● **DESCRIPTION OF THE TASK**:
All of the data should be output character for character, except the pictures.
************
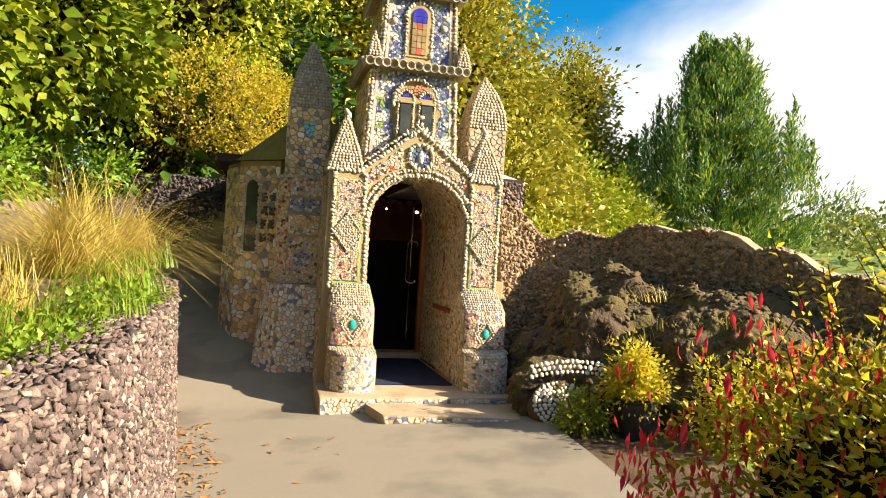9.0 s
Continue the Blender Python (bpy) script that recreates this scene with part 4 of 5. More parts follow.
for a in np.linspace(-0.3, math.pi + 0.3, 9):
    part("green_shell", mesh_of("green_shell", ICO1[0] * (0.045, 0.03, 0.045), ICO1[1], MOSAICG, True), MOSAICG, spire, m=Matrix.Translation((0.085 * math.cos(a), 0.33, 4.84 + 0.14 * math.sin(a))))
cross = part("cross", tube([(0.05, 0.78, 6.6), (0.05, 0.78, 7.36)], 0.038, 8), CEMENT, CH, "pebbled stone cross on the spire")
part("cross_arm", tube([(-0.2, 0.78, 7.1), (0.28, 0.78, 7.1)], 0.036, 8), CEMENT, cross)
part("cross_ball", mesh_of("ball", ICO2[0] * 0.085 + np.array((0.05, 0.78, 6.68)), ICO2[1], CEMENT, True), CEMENT, cross)
P, N = [], []
for t in np.arange(0, 0.76, 0.03):
    for a in np.linspace(0, 6.28, 7)[:-1]:
        P.append((0.05 + 0.04 * math.cos(a), 0.78 + 0.04 * math.sin(a), 6.62 + t)), N.append((math.cos(a), math.sin(a), 0))
for t in np.arange(-0.2, 0.29, 0.03):
    for a in np.linspace(0, 6.28, 7)[:-1]:
        P.append((t, 0.78 + 0.038 * math.cos(a), 7.1 + 0.038 * math.sin(a))), N.append((0, math.cos(a), math.sin(a)))
part("cross_pebbles", lumps(P, N, 0.018, 0.6, 1, 0.12, 1.2, GREYPEB), GREYPEB, cross, kind="stuff")


# ---- nave, turrets and aisle ----
def turret(c, half, depth, z0, z1, z2, mat, label, seed):
    t = part("turret", box(c[0] - half, c[0] + half, c[1] - depth, c[1] + depth, z0, z1, 0.02), CEMENT, CH, label)
    part("turret_shards", prisms(cells(c[0] - half + 0.01, c[0] + half - 0.01, z0, z1, 0.055, None, seed), front(c[1] - depth)), mat, t, kind="stuff")
    part("turret_shards", prisms(cells(c[1] - depth, c[1] + depth, z0, z1, 0.055, None, seed + 1), lambda y, w, h: (c[0] - half - h, y, w)), mat, t, kind="stuff")
    pinnacle(c, half, depth, z1, z2, 1.9, "pointed pebble turret top", GREYPEB if c[0] < 0 else PEBBLES, 0.024, name="turret_top")
    return t


tl = turret((-1.19, 1.15), 0.25, 0.22, 2.3, 3.3, 4.18, MOSAICO, "tall turret with a turquoise star of china", 111)
part("turquoise_star", prisms(cells(-1.3, -1.1, 2.95, 3.15, 0.05, lambda u, w: math.hypot(u + 1.2, w - 3.05) < 0.09, 112), front(0.92), 0.012), TURQ, tl)
tr = turret((0.96, 0.72), 0.25, 0.22, 2.4, 3.2, 3.9, PEBBLES, "slender pebbled turret", 113)

# left corner buttress, flaring at its foot
oct_l = [(-1.5, 0.98), (-1.38, 0.80), (-1.0, 0.78), (-1.0, 1.5), (-1.5, 1.5)]
foot = [(-1.72, 0.78), (-1.5, 0.5), (-1.0, 0.45), (-1.0, 1.5), (-1.72, 1.5)]
cb = part("corner_buttress", extrude_xy(foot, 0.0, 1.15, [(-1.58, 0.9), (-1.44, 0.66), (-1.0, 0.63), (-1.0, 1.5), (-1.58, 1.5)]), CEMENT, CH, "flared corner buttress in pale china")
cbu = part("corner_pier", extrude_xy(oct_l, 1.15, 2.42), CEMENT, CH, "corner pier covered in ochre and blue china")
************
● **OUTPUT FOR THIS EXERCISE**:
9.0 s
Continue the Blender Python (bpy) script that recreates this scene with part 4 of 5. More parts follow.
for a in np.linspace(-0.3, math.pi + 0.3, 9):
    part("green_shell", mesh_of("green_shell", ICO1[0] * (0.045, 0.03, 0.045), ICO1[1], MOSAICG, True), MOSAICG, spire, m=Matrix.Translation((0.085 * math.cos(a), 0.33, 4.84 + 0.14 * math.sin(a))))
cross = part("cross", tube([(0.05, 0.78, 6.6), (0.05, 0.78, 7.36)], 0.038, 8), CEMENT, CH, "pebbled stone cross on the spire")
part("cross_arm", tube([(-0.2, 0.78, 7.1), (0.28, 0.78, 7.1)], 0.036, 8), CEMENT, cross)
part("cross_ball", mesh_of("ball", ICO2[0] * 0.085 + np.array((0.05, 0.78, 6.68)), ICO2[1], CEMENT, True), CEMENT, cross)
P, N = [], []
for t in np.arange(0, 0.76, 0.03):
    for a in np.linspace(0, 6.28, 7)[:-1]:
        P.append((0.05 + 0.04 * math.cos(a), 0.78 + 0.04 * math.sin(a), 6.62 + t)), N.append((math.cos(a), math.sin(a), 0))
for t in np.arange(-0.2, 0.29, 0.03):
    for a in np.linspace(0, 6.28, 7)[:-1]:
        P.append((t, 0.78 + 0.038 * math.cos(a), 7.1 + 0.038 * math.sin(a))), N.append((0, math.cos(a), math.sin(a)))
part("cross_pebbles", lumps(P, N, 0.018, 0.6, 1, 0.12, 1.2, GREYPEB), GREYPEB, cross, kind="stuff")


# ---- nave, turrets and aisle ----
def turret(c, half, depth, z0, z1, z2, mat, label, seed):
    t = part("turret", box(c[0] - half, c[0] + half, c[1] - depth, c[1] + depth, z0, z1, 0.02), CEMENT, CH, label)
    part("turret_shards", prisms(cells(c[0] - half + 0.01, c[0] + half - 0.01, z0, z1, 0.055, None, seed), front(c[1] - depth)), mat, t, kind="stuff")
    part("turret_shards", prisms(cells(c[1] - depth, c[1] + depth, z0, z1, 0.055, None, seed + 1), lambda y, w, h: (c[0] - half - h, y, w)), mat, t, kind="stuff")
    pinnacle(c, half, depth, z1, z2, 1.9, "pointed pebble turret top", GREYPEB if c[0] < 0 else PEBBLES, 0.024, name="turret_top")
    return t


tl = turret((-1.19, 1.15), 0.25, 0.22, 2.3, 3.3, 4.18, MOSAICO, "tall turret with a turquoise star of china", 111)
part("turquoise_star", prisms(cells(-1.3, -1.1, 2.95, 3.15, 0.05, lambda u, w: math.hypot(u + 1.2, w - 3.05) < 0.09, 112), front(0.92), 0.012), TURQ, tl)
tr = turret((0.96, 0.72), 0.25, 0.22, 2.4, 3.2, 3.9, PEBBLES, "slender pebbled turret", 113)

# left corner buttress, flaring at its foot
oct_l = [(-1.5, 0.98), (-1.38, 0.80), (-1.0, 0.78), (-1.0, 1.5), (-1.5, 1.5)]
foot = [(-1.72, 0.78), (-1.5, 0.5), (-1.0, 0.45), (-1.0, 1.5), (-1.72, 1.5)]
cb = part("corner_buttress", extrude_xy(foot, 0.0, 1.15, [(-1.58, 0.9), (-1.44, 0.66), (-1.0, 0.63), (-1.0, 1.5), (-1.58, 1.5)]), CEMENT, CH, "flared corner buttress in pale china")
cbu = part("corner_pier", extrude_xy(oct_l, 1.15, 2.42), CEMENT, CH, "corner pier covered in ochre and blue china")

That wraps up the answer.